Not even. It was a time restriction on the movie being shown. Since the movie wasn’t an advert, I do think it’s blocking was an overly broad application of the law.
For a purported ex-member of the ACLU, you seem absolutely terrified of speech. Let’s hope the voters decide an amendment is in order.
Not so. The amendment covers all for profit corporations. That would include the NY Times, Miramax, book publishers, etc. this grants Congress the power to limit any and all electioneering, which would include things like the Rachel Maddow show.

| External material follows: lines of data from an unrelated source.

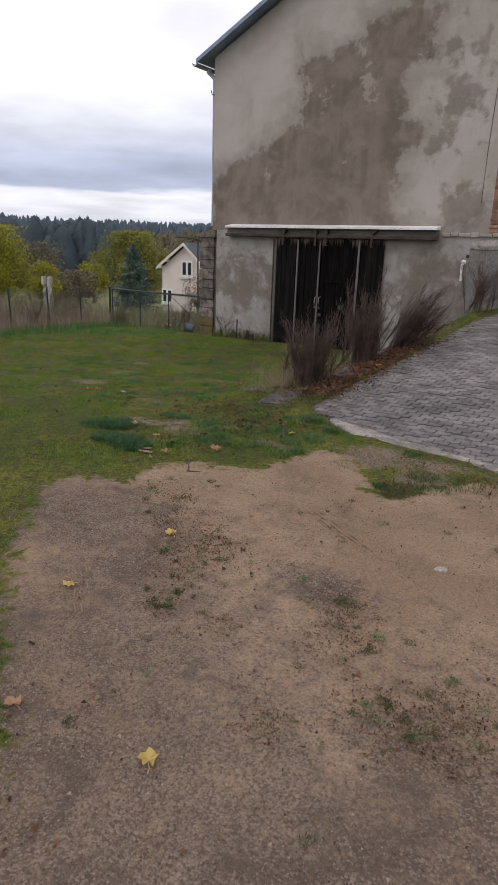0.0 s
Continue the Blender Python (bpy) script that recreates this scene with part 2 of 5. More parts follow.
def curled_np(centres, normals, sizes, rng, aspect=1.4):
    """Dead leaves: six corners, rolled up along the rib and at the tip."""
    n = len(centres)
    nrm = normals / (np.linalg.norm(normals, axis=1, keepdims=True) + 1e-9)
    t = rng.normal(size=(n, 3))
    t -= nrm * (t * nrm).sum(1, keepdims=True)
    t /= np.linalg.norm(t, axis=1, keepdims=True) + 1e-9
    s = np.cross(nrm, t)
    L, W = (sizes * aspect / 2)[:, None], (sizes / 2)[:, None]
    c = rng.uniform(-0.3, 1.5, (n, 6, 1))
    v = np.stack([centres + t * L * a + s * W * b * rng.uniform(0.7, 1.2, (n, 1)) + nrm * W * c[:, k] * h for k, (a, b, h) in
                  enumerate(((-1, 0, 0.2), (-0.35, 1, 1), (0.45, 0.75, 1), (1, 0.1, 0.8), (0.4, -0.8, 1), (-0.3, -0.95, 1)))], 1).reshape(-1, 3)
    i = np.arange(n)[:, None] * 6
    f = np.concatenate([i + np.array([q]) for q in ((0, 1, 5), (1, 2, 4), (1, 4, 5), (2, 3, 4))])
    return v, f


def cards_np(centres, normals, sizes, rng, aspect=1.6, fold=0.25):
    """Leaves: two triangles each, folded along the middle rib. Four corners: stem, side, tip, side."""
    n = len(centres)
    nrm = normals / (np.linalg.norm(normals, axis=1, keepdims=True) + 1e-9)
    t = rng.normal(size=(n, 3))
    t -= nrm * (t * nrm).sum(1, keepdims=True)
    t /= np.linalg.norm(t, axis=1, keepdims=True) + 1e-9
    s = np.cross(nrm, t)
    L = (sizes * aspect / 2)[:, None]
    W = (sizes / 2)[:, None]
    v = np.stack([centres - t * L, centres + s * W + nrm * W * fold, centres + t * L, centres - s * W + nrm * W * fold], 1).reshape(-1, 3)
    i = np.arange(n)[:, None] * 4
    f = np.concatenate([i + np.array([[0, 1, 2]]), i + np.array([[0, 2, 3]])])
    return v, f


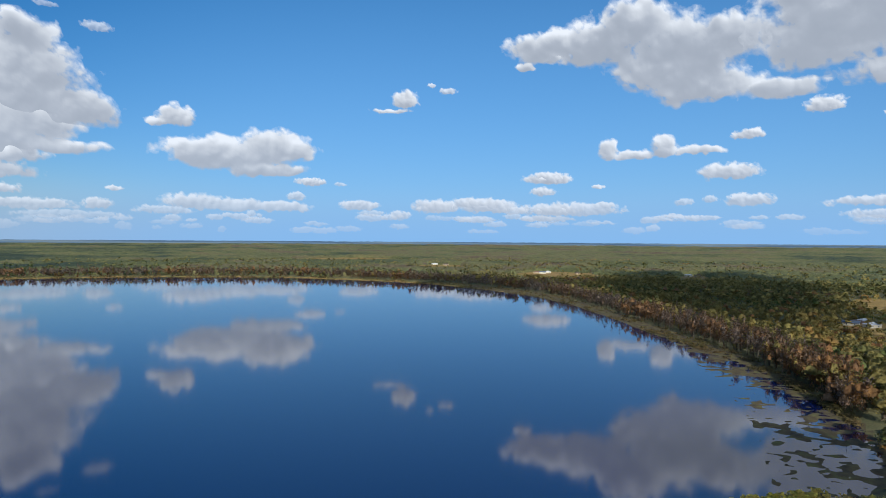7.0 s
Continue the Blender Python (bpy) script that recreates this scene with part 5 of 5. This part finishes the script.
def cloud(*puffs, dist=FAR, thin=1.0, label="bright white cumulus cloud with a grey base"):
    """A cumulus: each puff is azimuth, elevation, width and height in degrees as seen from the eye. Its billows bulge out of a soft-edged mass."""
    pf = np.array(puffs)
    tall = pf[:, 3].max()
    step = 0.17 if tall > 4.2 else 0.14 if tall > 1.8 else 0.10
    pad = 0.35 + 0.25 * tall
    a0, a1 = (pf[:, 0] - pf[:, 2] / 2).min() - pad, (pf[:, 0] + pf[:, 2] / 2).max() + pad
    e0, e1 = (pf[:, 1] - pf[:, 3] / 2).min() - pad * 0.6, (pf[:, 1] + pf[:, 3] / 2).max() + pad
    A, E = np.meshgrid(np.arange(a0, a1, step), np.arange(max(e0, 0.3), e1, step), indexing="ij")
    ox, oy = CR.uniform(0, 200, 2)
    lump = max(0.5, min(2.2, tall * 0.55))
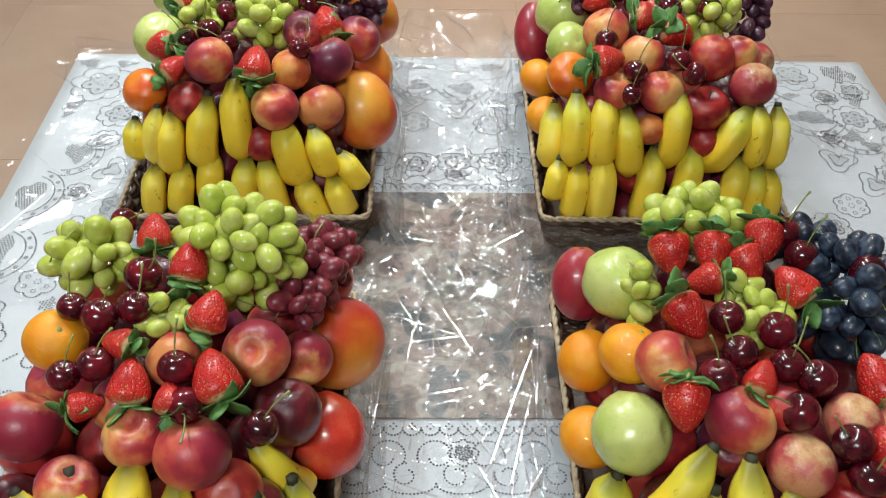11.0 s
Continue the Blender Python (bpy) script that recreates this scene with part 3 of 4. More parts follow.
def stem_mesh(kind):
    bm = bmesh.new()
    if kind in ("orange",):
        bmesh.ops.create_uvsphere(bm, u_segments=8, v_segments=5, radius=0.09)
        for v in bm.verts:
            v.co = Vector((v.co.x, v.co.y, v.co.z * 0.4 + 0.83))
        return mesh_of("stalk_scar", bm, M["stalk"])
    if kind == "mango":
        bmesh.ops.create_uvsphere(bm, u_segments=10, v_segments=6, radius=0.12)
        for v in bm.verts:
            v.co = Vector((v.co.x, v.co.y, v.co.z * 0.5 + 0.90))
        return mesh_of("stalk_scar", bm, M["bark"])
    if kind == "pomegranate":
        for k in range(6):
            a = k * math.tau / 6
            tube(bm, [(0.10 * math.cos(a), 0.10 * math.sin(a), 0.74), (0.13 * math.cos(a), 0.13 * math.sin(a), 0.9), (0.2 * math.cos(a), 0.2 * math.sin(a), 0.99)], lambda s: 0.06 * (1 - 0.7 * s), 5)
        return mesh_of("crown", bm, M["pomegranate"])
    if kind == "guava":
        for k in range(5):
            a = k * math.tau / 5
            tube(bm, [(0, 0, 0.76), (0.05 * math.cos(a), 0.05 * math.sin(a), 0.82), (0.10 * math.cos(a + 0.4), 0.10 * math.sin(a + 0.4), 0.86)], lambda s: 0.035 * (1 - 0.6 * s), 4)
        return mesh_of("calyx", bm, M["rim"])
    if kind == "apple":
        tube(bm, [(0, 0, 0.55), (0.02, 0, 0.75), (0.06, 0.02, 0.98)], 0.03, 5)
        return mesh_of("stalk", bm, M["bark"])
    return None


def fruit(kind, where, radius, tall=1.0, axis=None, cheek=None):
    shape, material, name, label, cat = KINDS[kind]
    if kind not in BALLS:
        BALLS[kind] = ball_mesh(name, M[material], SHAPES[shape])
    if shape not in STEMS:
        STEMS[shape] = stem_mesh(shape)
    if axis is None:
        axis = (RNG.uniform(-0.7, 0.7), RNG.uniform(-0.9, 0.3), RNG.uniform(0.2, 1))
    o = new(name, BALLS[kind])
    turned = turn_to(axis) @ pose(0, 0, 0, 0, 0, RNG.uniform(0, 360))
    if cheek:
        z = Vector(axis).normalized()
        y = z.cross(Vector(cheek)).normalized()
        turned = Matrix((y.cross(z), y, z)).transposed().to_4x4()
    o.matrix_basis = Matrix.Translation(where) @ turned @ Matrix.Diagonal((radius, radius, radius * tall, 1))
    if STEMS[shape]:
        s = new(STEMS[shape].name.split(".")[0], STEMS[shape])
        s.parent = o
    return tagged(o, label, cat, "fruit in the baskets")


# strawberries
def strawberry_mesh(seed):
    bm = bmesh.new()
    bmesh.ops.create_uvsphere(bm, u_segments=24, v_segments=18, radius=1)
    off = Vector((seed * 7.1, 0, 0))
    for v in bm.verts:
        s = (v.co.z + 1) / 2          # 0 at the tip, 1 at the calyx
        w = 0.80 * (math.sin(math.pi * min(1, s * 0.62 + 0.0)) ** 0.62 if s < 0.8 else 1.0 * (1 - ((s - 0.8) / 0.2) ** 2 * 0.55))
        r = math.hypot(v.co.x, v.co.y)
        k = 0.0 if r < 1e-6 else w / max(r, 0.12) * min(1, r / 0.12)
        wob = 1 + 0.06 * noise.noise(v.co * 1.4 + off)
        v.co = Vector((v.co.x * k * 1.02 * wob, v.co.y * k * 0.96 * wob, (s * 2 - 1) * (1.0 if s < 0.8 else 1.0)))
    return mesh_of("berry", bm, M["strawberry"])


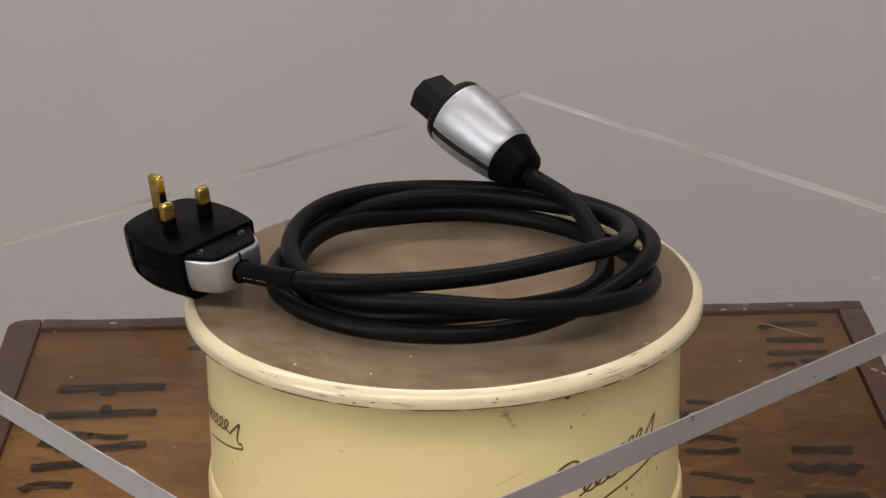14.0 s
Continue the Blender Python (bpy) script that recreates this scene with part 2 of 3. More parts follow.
def edge_wall_tone():
    """Film added outside the edges, painted as the wall seen through them, under wavy saw-chatter gloss."""
    m, nt, b = material("wall_tone_film", rough=0.4)
    smudge = noise_tex(nt, coords(nt, (1, 1, 2)), 16, 4.0, 0.55)
    marks = noise_tex(nt, coords(nt, (1, 1, 0.4)), 260, 4.0, 0.6, 0.8)
    c = ramp(nt, smudge, [(0.3, (0.44, 0.425, 0.44)), (0.5, (0.49, 0.475, 0.495)), (0.72, (0.535, 0.52, 0.54))])
    nt.links.new(mix(nt, ramp(nt, marks, [(0.60, (0, 0, 0)), (0.72, (0.12, 0.12, 0.12))]), c, (0.7, 0.7, 0.71)), b.inputs["Base Color"])
    nt.links.new(ramp(nt, smudge, [(0.4, (0.4,) * 3), (0.7, (0.5,) * 3)]), b.inputs["Roughness"])
    chatter = noise_tex(nt, coords(nt, (1.0, 1.0, 0.7)), 60, 2.0, 0.5, 1.2)
    n = nt.nodes.new("ShaderNodeBump")
    n.inputs["Strength"].default_value, n.inputs["Distance"].default_value = 1.0, 0.0012
    nt.links.new(chatter, n.inputs["Height"])
    nt.links.new(n.outputs[0], b.inputs["Coat Normal"])
    b.inputs["Coat Weight"].default_value, b.inputs["Coat Roughness"].default_value, b.inputs["Coat IOR"].default_value = 1.0, 0.08, 1.6
    return m


ACRYLIC, ACRYLIC_EDGE, EDGE_WALL_TONE = acrylic(), acrylic_edge(), edge_wall_tone()


def smear():
    m, nt, b = material("dried_white_smear", (0.75, 0.74, 0.74), 0.8)
    n = noise_tex(nt, coords(nt), 90, 5.0, 0.65)
    edge = nt.nodes.new("ShaderNodeAttribute")
    edge.attribute_name = "body"
    nt.links.new(mix(nt, 1.0, edge.outputs["Color"], ramp(nt, n, [(0.3, (0.05,) * 3), (0.7, (0.42,) * 3)]), "MULTIPLY"), b.inputs["Alpha"])
    return m


SMEAR = smear()
# bright line along the arris, put into the bevels' colour
ARRIS = simple("white_arris_line", (0.58, 0.58, 0.60), 0.4, 0, 0.25, 45.0, 0.05)
SCRATCH_AND_GLINT = simple("white_scratch_and_glint", (0.86, 0.86, 0.88), 0.4)


# ---------- mesh helpers ----------
def part(name, bm, mat, parent, label="", smooth=True, m=None):
    """Links a bmesh as one mesh object under parent."""
    bmesh.ops.recalc_face_normals(bm, faces=bm.faces[:])
    me = bpy.data.meshes.new(name)
    bm.to_mesh(me)
    bm.free()
    for mt in (mat if isinstance(mat, (list, tuple)) else [mat]):
        me.materials.append(mt)
    if smooth:
        for p in me.polygons:
            p.use_smooth = True
        me.set_sharp_from_angle(angle=radians(38))
    ob = new(name, me)
    ob.parent = parent
    if m is not None:
        ob.matrix_local = m
    if label:
        ob["label"] = label
    return ob


def thing(name, m, label, category, group="", kind=""):
    ob = new(name)
    ob.empty_display_size = 0.03
    ob.matrix_world = m
    return tagged(ob, label, category, group, kind)


def box(x0, x1, y0, y1, z0, z1, bevel=0.0, seg=2):
    bm = bmesh.new()
    bmesh.ops.create_cube(bm, size=1, matrix=Matrix.Translation(((x0 + x1) / 2, (y0 + y1) / 2, (z0 + z1) / 2))
                          @ Matrix.Diagonal((x1 - x0, y1 - y0, z1 - z0, 1)))
    if bevel:
        bmesh.ops.bevel(bm, geom=bm.edges[:], offset=bevel, segments=seg, affect="EDGES", profile=0.6)
    return bm


def lathe(profile, n=96, arc=(0.0, 360.0)):
    """Turns a list of (radius, z) about z."""
    bm = bmesh.new()
    full = arc[1] - arc[0] >= 359.9
    steps = n if full else n + 1
    rows = []
    for r, z in profile:
        if r < 1e-7:
            rows.append([bm.verts.new((0, 0, z))])
        else:
            a = [radians(arc[0] + (arc[1] - arc[0]) * i / n) for i in range(steps)]
            rows.append([bm.verts.new((r * math.cos(t), r * math.sin(t), z)) for t in a])
    for p, q in zip(rows, rows[1:]):
        for i in range(n if not full else steps):
            j = (i + 1) % steps
            if not full and i == steps - 1:
                continue
            f = [p[i % len(p)], p[j % len(p)], q[j % len(q)], q[i % len(q)]]
            f = list(dict.fromkeys(f))
            if len(f) > 2:
                bm.faces.new(f)
    return bm


def sweep(points, radius, n=16, caps=True, squash=1.0):
    """A round tube along points."""
    bm = bmesh.new()
    pts = [Vector(p) for p in points]
    rows, up = [], None
    for i, p in enumerate(pts):
        d = (pts[min(i + 1, len(pts) - 1)] - pts[max(i - 1, 0)]).normalized()
        if up is None:
            up = d.orthogonal().normalized()
        up = (up - d * up.dot(d)).normalized()
        side = d.cross(up)
        r = radius(i) if callable(radius) else radius
        rows.append([bm.verts.new(p + up * math.cos(a) * r + side * math.sin(a) * r * squash)
                     for a in (2 * math.pi * k / n for k in range(n))])
    for a, b in zip(rows, rows[1:]):
        for k in range(n):
            bm.faces.new((a[k], a[(k + 1) % n], b[(k + 1) % n], b[k]))
    if caps:
        bm.faces.new(rows[0])
        bm.faces.new(rows[-1])
    return bm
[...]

That doesn’t mean Congress WILL censor those things, but those products, being from for profit corporations, would lose 1st amendment protections.
Yes, we’re all aware that there is one election every four years that involves electing electors to the electoral college instead of directly for a candidate like the thousands of other elections.
Yep. So let’s not hear any more of this nonsense about the voters not having access to as much speech as they want.
A time restriction on political speech violates the First Amendment.
A political advertisement is political speech and also may not be restricted.
You simply cannot limit political speech except in very very narrow and specific circumstances, perhaps, which you haven’t even come close to.
No.
Really? That’s as fucking absurd as anything you’ve said. No, that’s you who is terrified of speech. YOU.
I wonder if you’re an ACLU member. I wonder if you’ve read the ACLU’s amicus brief.
I’m quite confident this country will never feel the need to take back any freedoms in the Bill of Rights, especially First Amendment ones.
He does have a point that the public is against us. Not that it matters for purposes of our discussion, but it is something we have to consider.
But here’s why it won’t matter in the long run: writing an amendment is impossible. Let’s say SJ Res 33 became the amendment of choice to reverse Citizens United. The attacks on that one write themselves: first, there is no media exception, so pretty much the entire media would mobilize against it until it was changed. But once you add a press exception, anyone can use it and the amendment is effectively nullified.